- [Your goal]:
Go through the records underneath and write each one out again exactly.

[Clips as scene scripts]
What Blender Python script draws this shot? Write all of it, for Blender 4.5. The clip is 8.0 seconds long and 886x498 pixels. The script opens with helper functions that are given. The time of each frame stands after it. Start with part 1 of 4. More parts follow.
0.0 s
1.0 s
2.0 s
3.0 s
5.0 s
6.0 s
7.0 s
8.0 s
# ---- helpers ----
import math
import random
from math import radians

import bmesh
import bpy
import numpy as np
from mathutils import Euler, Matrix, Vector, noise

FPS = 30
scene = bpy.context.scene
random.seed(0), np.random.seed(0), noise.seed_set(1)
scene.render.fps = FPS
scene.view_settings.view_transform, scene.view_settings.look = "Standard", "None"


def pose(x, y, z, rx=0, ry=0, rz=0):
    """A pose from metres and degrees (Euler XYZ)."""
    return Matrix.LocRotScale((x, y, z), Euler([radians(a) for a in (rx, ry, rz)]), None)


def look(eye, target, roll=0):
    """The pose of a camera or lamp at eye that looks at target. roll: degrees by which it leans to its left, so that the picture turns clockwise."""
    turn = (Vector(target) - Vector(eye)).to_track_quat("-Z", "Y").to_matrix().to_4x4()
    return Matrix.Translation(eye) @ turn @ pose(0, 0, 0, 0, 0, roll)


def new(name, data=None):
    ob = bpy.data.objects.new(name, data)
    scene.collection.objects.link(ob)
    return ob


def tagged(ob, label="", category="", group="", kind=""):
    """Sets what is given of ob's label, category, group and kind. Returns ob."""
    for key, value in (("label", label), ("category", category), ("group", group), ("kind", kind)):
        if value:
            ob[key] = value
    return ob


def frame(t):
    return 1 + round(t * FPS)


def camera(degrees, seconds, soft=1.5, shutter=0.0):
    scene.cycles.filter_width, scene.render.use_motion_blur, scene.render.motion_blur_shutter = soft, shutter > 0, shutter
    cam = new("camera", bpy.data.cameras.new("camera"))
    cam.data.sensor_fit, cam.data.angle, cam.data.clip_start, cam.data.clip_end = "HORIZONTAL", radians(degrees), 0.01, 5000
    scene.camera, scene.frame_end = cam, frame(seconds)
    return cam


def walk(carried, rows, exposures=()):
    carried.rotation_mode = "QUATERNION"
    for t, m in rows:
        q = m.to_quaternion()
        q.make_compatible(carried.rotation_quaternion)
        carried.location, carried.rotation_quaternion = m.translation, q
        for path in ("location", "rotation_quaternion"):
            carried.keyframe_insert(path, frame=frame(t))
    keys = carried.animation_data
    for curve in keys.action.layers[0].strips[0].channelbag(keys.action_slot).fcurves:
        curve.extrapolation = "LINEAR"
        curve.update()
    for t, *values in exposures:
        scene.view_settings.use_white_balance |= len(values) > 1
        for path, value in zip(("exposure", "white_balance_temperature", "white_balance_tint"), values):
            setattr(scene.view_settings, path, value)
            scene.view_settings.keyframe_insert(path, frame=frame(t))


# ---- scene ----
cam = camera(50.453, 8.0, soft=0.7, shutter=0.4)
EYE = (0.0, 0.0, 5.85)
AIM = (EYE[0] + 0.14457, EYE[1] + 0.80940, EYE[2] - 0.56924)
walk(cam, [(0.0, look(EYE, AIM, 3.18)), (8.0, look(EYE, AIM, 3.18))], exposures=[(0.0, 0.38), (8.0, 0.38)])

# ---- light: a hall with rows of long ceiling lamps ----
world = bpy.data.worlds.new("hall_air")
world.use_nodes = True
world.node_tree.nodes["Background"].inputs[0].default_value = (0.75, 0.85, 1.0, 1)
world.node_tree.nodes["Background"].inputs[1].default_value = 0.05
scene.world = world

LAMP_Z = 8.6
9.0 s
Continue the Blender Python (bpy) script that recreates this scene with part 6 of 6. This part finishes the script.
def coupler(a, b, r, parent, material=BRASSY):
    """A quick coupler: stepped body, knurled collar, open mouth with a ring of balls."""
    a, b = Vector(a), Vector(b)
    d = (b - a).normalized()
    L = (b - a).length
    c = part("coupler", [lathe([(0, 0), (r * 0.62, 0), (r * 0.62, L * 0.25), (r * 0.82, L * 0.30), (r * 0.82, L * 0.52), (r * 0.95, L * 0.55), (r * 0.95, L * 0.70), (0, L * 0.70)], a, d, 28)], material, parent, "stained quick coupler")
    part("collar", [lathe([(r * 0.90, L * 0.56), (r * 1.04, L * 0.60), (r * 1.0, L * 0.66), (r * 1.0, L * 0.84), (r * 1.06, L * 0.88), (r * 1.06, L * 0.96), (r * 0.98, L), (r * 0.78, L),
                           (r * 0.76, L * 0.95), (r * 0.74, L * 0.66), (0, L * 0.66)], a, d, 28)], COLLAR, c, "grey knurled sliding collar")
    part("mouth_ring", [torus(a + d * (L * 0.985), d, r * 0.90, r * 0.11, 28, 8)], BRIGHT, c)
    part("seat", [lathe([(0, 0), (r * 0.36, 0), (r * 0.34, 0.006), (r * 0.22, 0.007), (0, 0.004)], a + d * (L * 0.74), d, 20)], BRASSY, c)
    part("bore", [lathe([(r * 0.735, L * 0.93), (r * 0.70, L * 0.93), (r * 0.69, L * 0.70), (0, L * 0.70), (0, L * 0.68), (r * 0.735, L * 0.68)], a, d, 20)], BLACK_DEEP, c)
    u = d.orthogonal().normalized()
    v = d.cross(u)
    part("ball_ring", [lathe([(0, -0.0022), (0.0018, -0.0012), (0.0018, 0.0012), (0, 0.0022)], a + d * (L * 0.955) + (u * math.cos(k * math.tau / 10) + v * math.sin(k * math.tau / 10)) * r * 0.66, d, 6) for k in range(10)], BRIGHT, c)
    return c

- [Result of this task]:
What Blender Python script draws this shot? Write all of it, for Blender 4.5. The clip is 8.0 seconds long and 886x498 pixels. The script opens with helper functions that are given. The time of each frame stands after it. Start with part 1 of 4. More parts follow.
0.0 s
1.0 s
2.0 s
3.0 s
5.0 s
6.0 s
7.0 s
8.0 s
# ---- helpers ----
import math
import random
from math import radians

import bmesh
import bpy
import numpy as np
from mathutils import Euler, Matrix, Vector, noise

FPS = 30
scene = bpy.context.scene
random.seed(0), np.random.seed(0), noise.seed_set(1)
scene.render.fps = FPS
scene.view_settings.view_transform, scene.view_settings.look = "Standard", "None"


def pose(x, y, z, rx=0, ry=0, rz=0):
    """A pose from metres and degrees (Euler XYZ)."""
    return Matrix.LocRotScale((x, y, z), Euler([radians(a) for a in (rx, ry, rz)]), None)


def look(eye, target, roll=0):
    """The pose of a camera or lamp at eye that looks at target. roll: degrees by which it leans to its left, so that the picture turns clockwise."""
    turn = (Vector(target) - Vector(eye)).to_track_quat("-Z", "Y").to_matrix().to_4x4()
    return Matrix.Translation(eye) @ turn @ pose(0, 0, 0, 0, 0, roll)


def new(name, data=None):
    ob = bpy.data.objects.new(name, data)
    scene.collection.objects.link(ob)
    return ob


def tagged(ob, label="", category="", group="", kind=""):
    """Sets what is given of ob's label, category, group and kind. Returns ob."""
    for key, value in (("label", label), ("category", category), ("group", group), ("kind", kind)):
        if value:
            ob[key] = value
    return ob


def frame(t):
    return 1 + round(t * FPS)


def camera(degrees, seconds, soft=1.5, shutter=0.0):
    scene.cycles.filter_width, scene.render.use_motion_blur, scene.render.motion_blur_shutter = soft, shutter > 0, shutter
    cam = new("camera", bpy.data.cameras.new("camera"))
    cam.data.sensor_fit, cam.data.angle, cam.data.clip_start, cam.data.clip_end = "HORIZONTAL", radians(degrees), 0.01, 5000
    scene.camera, scene.frame_end = cam, frame(seconds)
    return cam


def walk(carried, rows, exposures=()):
    carried.rotation_mode = "QUATERNION"
    for t, m in rows:
        q = m.to_quaternion()
        q.make_compatible(carried.rotation_quaternion)
        carried.location, carried.rotation_quaternion = m.translation, q
        for path in ("location", "rotation_quaternion"):
            carried.keyframe_insert(path, frame=frame(t))
    keys = carried.animation_data
    for curve in keys.action.layers[0].strips[0].channelbag(keys.action_slot).fcurves:
        curve.extrapolation = "LINEAR"
        curve.update()
    for t, *values in exposures:
        scene.view_settings.use_white_balance |= len(values) > 1
        for path, value in zip(("exposure", "white_balance_temperature", "white_balance_tint"), values):
            setattr(scene.view_settings, path, value)
            scene.view_settings.keyframe_insert(path, frame=frame(t))


# ---- scene ----
cam = camera(50.453, 8.0, soft=0.7, shutter=0.4)
EYE = (0.0, 0.0, 5.85)
AIM = (EYE[0] + 0.14457, EYE[1] + 0.80940, EYE[2] - 0.56924)
walk(cam, [(0.0, look(EYE, AIM, 3.18)), (8.0, look(EYE, AIM, 3.18))], exposures=[(0.0, 0.38), (8.0, 0.38)])

# ---- light: a hall with rows of long ceiling lamps ----
world = bpy.data.worlds.new("hall_air")
world.use_nodes = True
world.node_tree.nodes["Background"].inputs[0].default_value = (0.75, 0.85, 1.0, 1)
world.node_tree.nodes["Background"].inputs[1].default_value = 0.05
scene.world = world

LAMP_Z = 8.6
9.0 s
Continue the Blender Python (bpy) script that recreates this scene with part 6 of 6. This part finishes the script.
def coupler(a, b, r, parent, material=BRASSY):
    """A quick coupler: stepped body, knurled collar, open mouth with a ring of balls."""
    a, b = Vector(a), Vector(b)
    d = (b - a).normalized()
    L = (b - a).length
    c = part("coupler", [lathe([(0, 0), (r * 0.62, 0), (r * 0.62, L * 0.25), (r * 0.82, L * 0.30), (r * 0.82, L * 0.52), (r * 0.95, L * 0.55), (r * 0.95, L * 0.70), (0, L * 0.70)], a, d, 28)], material, parent, "stained quick coupler")
    part("collar", [lathe([(r * 0.90, L * 0.56), (r * 1.04, L * 0.60), (r * 1.0, L * 0.66), (r * 1.0, L * 0.84), (r * 1.06, L * 0.88), (r * 1.06, L * 0.96), (r * 0.98, L), (r * 0.78, L),
                           (r * 0.76, L * 0.95), (r * 0.74, L * 0.66), (0, L * 0.66)], a, d, 28)], COLLAR, c, "grey knurled sliding collar")
    part("mouth_ring", [torus(a + d * (L * 0.985), d, r * 0.90, r * 0.11, 28, 8)], BRIGHT, c)
    part("seat", [lathe([(0, 0), (r * 0.36, 0), (r * 0.34, 0.006), (r * 0.22, 0.007), (0, 0.004)], a + d * (L * 0.74), d, 20)], BRASSY, c)
    part("bore", [lathe([(r * 0.735, L * 0.93), (r * 0.70, L * 0.93), (r * 0.69, L * 0.70), (0, L * 0.70), (0, L * 0.68), (r * 0.735, L * 0.68)], a, d, 20)], BLACK_DEEP, c)
    u = d.orthogonal().normalized()
    v = d.cross(u)
    part("ball_ring", [lathe([(0, -0.0022), (0.0018, -0.0012), (0.0018, 0.0012), (0, 0.0022)], a + d * (L * 0.955) + (u * math.cos(k * math.tau / 10) + v * math.sin(k * math.tau / 10)) * r * 0.66, d, 6) for k in range(10)], BRIGHT, c)
    return c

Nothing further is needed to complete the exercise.